Battery health evaluation using a short random segment of constant current charging

Zhongwei Deng; Xiaosong Hu; Yi Xie; Le Xu; Penghua Li; Xianke Lin; Xiaolei Bian

doi:10.1016/j.isci.2022.104260

Battery health evaluation using a short random segment of constant current charging

iScience. 2022 Apr 12;25(5):104260. doi: 10.1016/j.isci.2022.104260. eCollection 2022 May 20.

Authors

Zhongwei Deng¹, Xiaosong Hu¹, Yi Xie¹, Le Xu¹, Penghua Li², Xianke Lin³, Xiaolei Bian⁴

Affiliations

¹ College of Mechanical and Vehicle Engineering, Chongqing University, Chongqing 400044, China.
² College of Automation, Chongqing University of Posts and Telecommunications, Chongqing 400065, China.
³ Department of Mechanical Engineering, Ontario Tech University, ON L1G 0C5, Canada.
⁴ Department of Chemical Engineering, KTH Royal Institute of Technology, 114 28 Stockholm, Sweden.

Abstract

Accurately evaluating the health status of lithium-ion batteries (LIBs) is significant to enhance the safety, efficiency, and economy of LIBs deployment. However, the complex degradation processes inside the battery make it a thorny challenge. Data-driven methods are widely used to resolve the problem without exploring the complex aging mechanisms; however, random and incomplete charging-discharging processes in actual applications make the existing methods fail to work. Here, we develop three data-driven methods to estimate battery state of health (SOH) using a short random charging segment (RCS).
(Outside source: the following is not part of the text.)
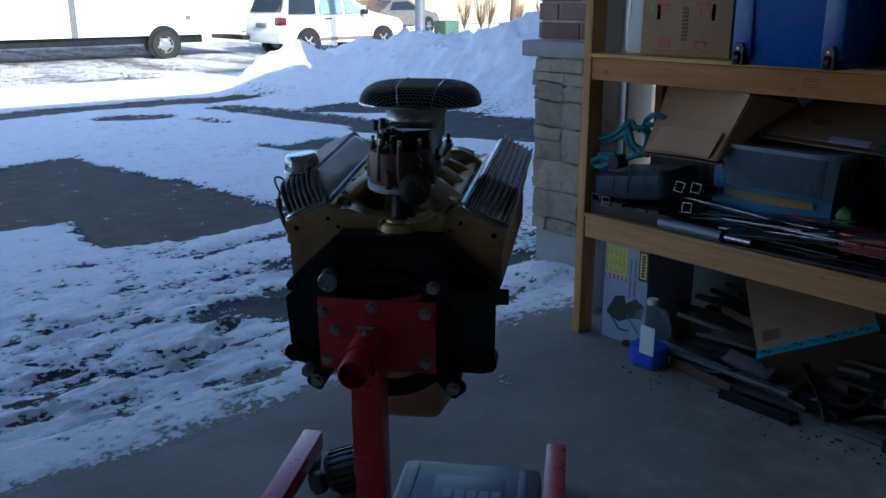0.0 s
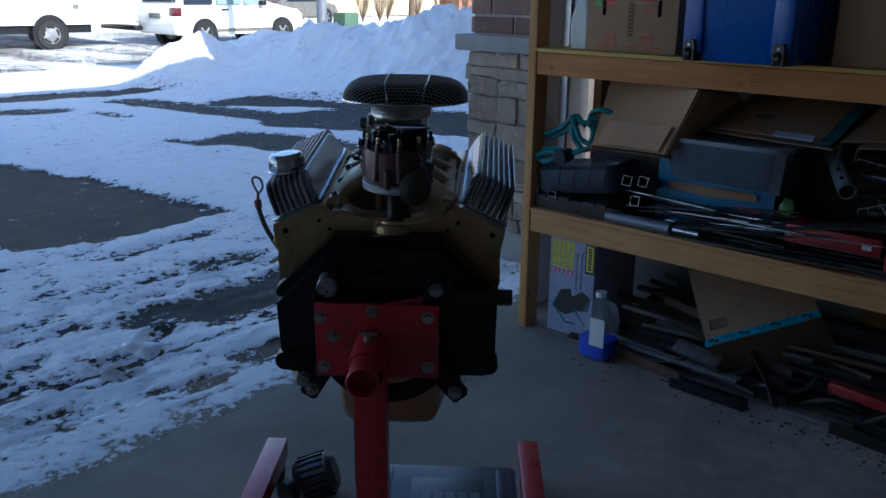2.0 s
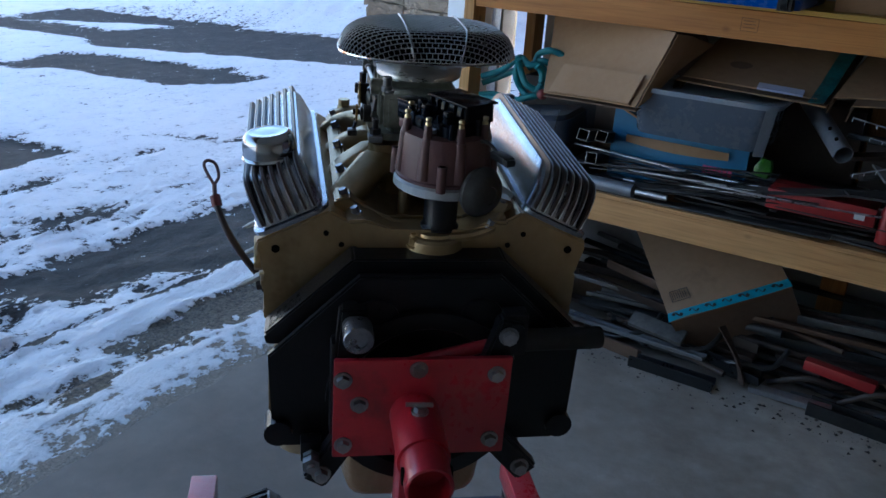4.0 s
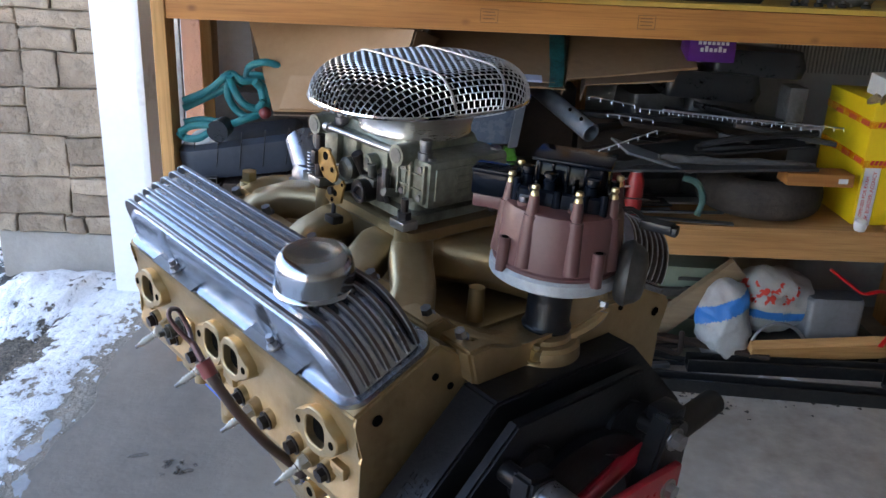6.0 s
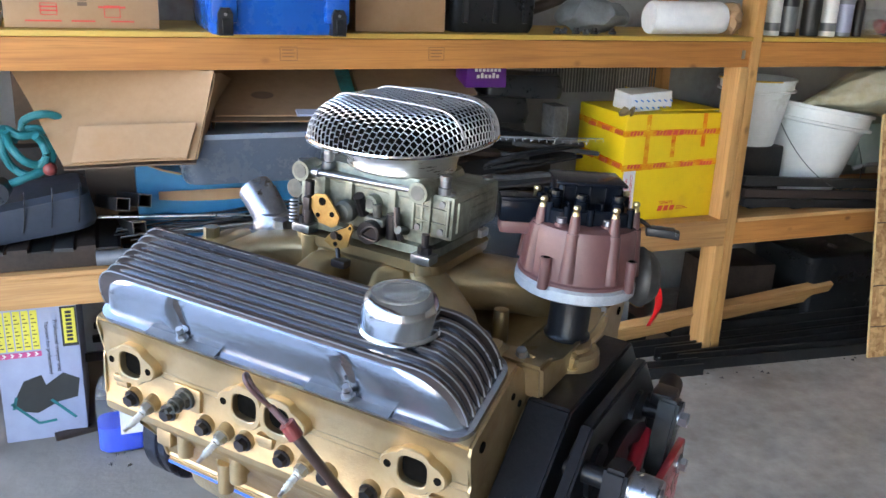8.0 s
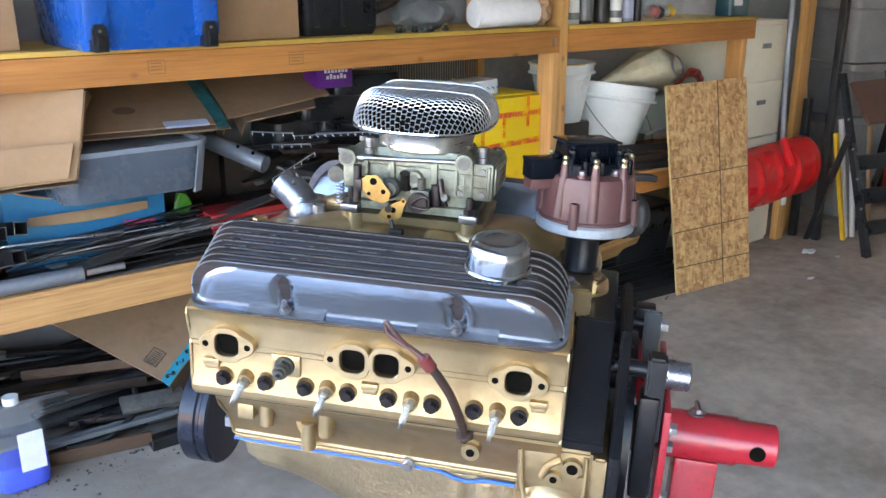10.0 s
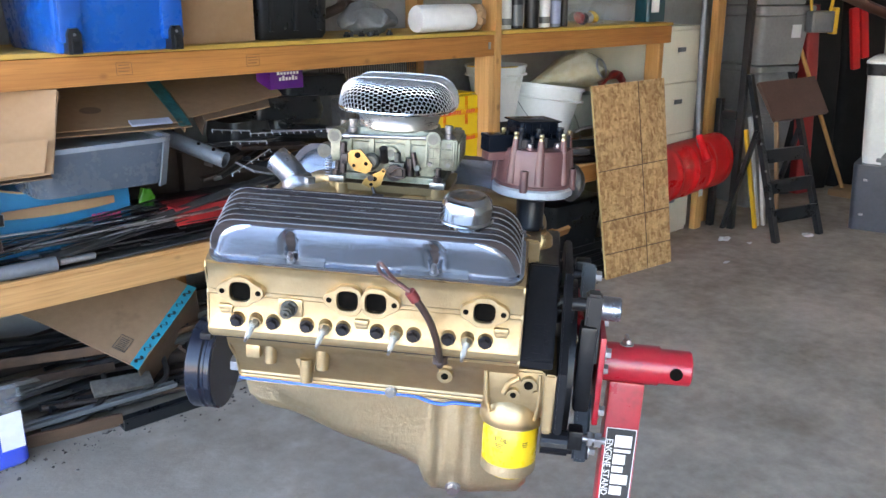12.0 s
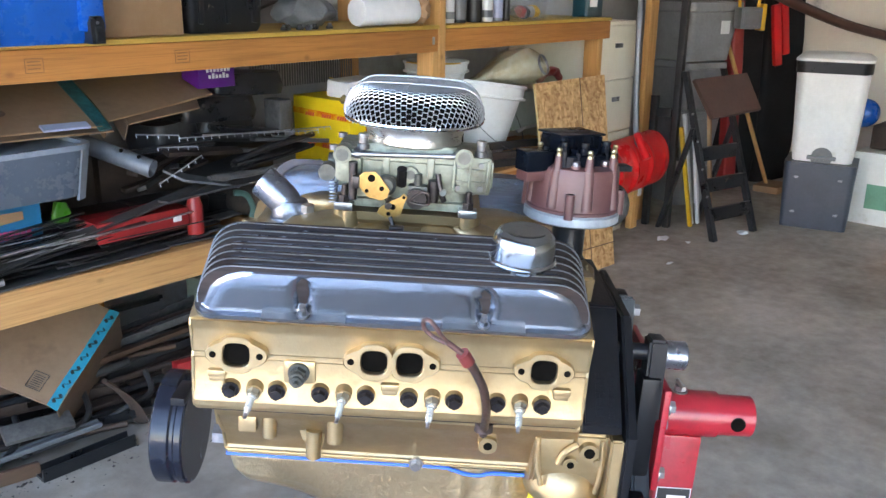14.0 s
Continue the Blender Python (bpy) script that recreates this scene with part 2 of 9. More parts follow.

Four types of commercial LIBs (75 cells), cycled under different temperatures and discharging rates, are employed to validate the methods. Trained on a nominal cycling condition, our models can achieve high-precision SOH estimation under other different conditions. We prove that an RCS with a 10mV voltage window can obtain an average error of less than 5%, and the error plunges as the voltage window increases.

Keywords: Electrochemical energy storage; Electrochemistry; Engineering.